● WHAT TO WORK ON: List all lines of the data containing the word "that".

● SUPPLIED INFORMATION:
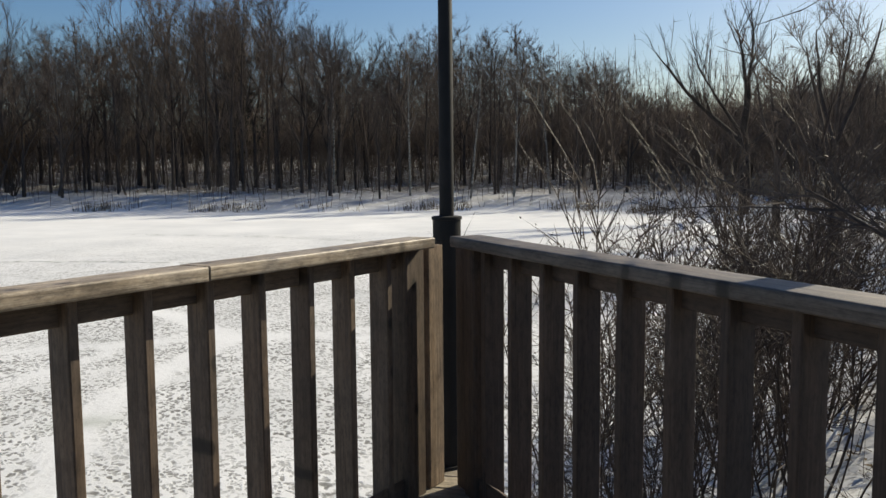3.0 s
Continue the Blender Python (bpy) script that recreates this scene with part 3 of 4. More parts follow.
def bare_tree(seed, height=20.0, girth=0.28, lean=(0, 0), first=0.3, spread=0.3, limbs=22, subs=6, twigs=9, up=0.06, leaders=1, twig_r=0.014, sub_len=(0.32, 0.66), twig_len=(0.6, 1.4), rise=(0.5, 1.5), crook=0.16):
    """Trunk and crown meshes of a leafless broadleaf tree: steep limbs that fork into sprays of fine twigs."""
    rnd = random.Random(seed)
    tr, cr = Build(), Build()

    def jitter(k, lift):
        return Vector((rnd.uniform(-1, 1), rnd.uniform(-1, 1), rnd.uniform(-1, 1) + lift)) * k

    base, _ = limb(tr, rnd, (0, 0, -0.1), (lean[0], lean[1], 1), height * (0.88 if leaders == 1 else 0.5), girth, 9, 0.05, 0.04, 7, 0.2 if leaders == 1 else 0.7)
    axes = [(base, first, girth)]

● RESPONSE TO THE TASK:
Continue the Blender Python (bpy) script that recreates this scene with part 3 of 4. More parts follow.
    """Trunk and crown meshes of a leafless broadleaf tree: steep limbs that fork into sprays of fine twigs."""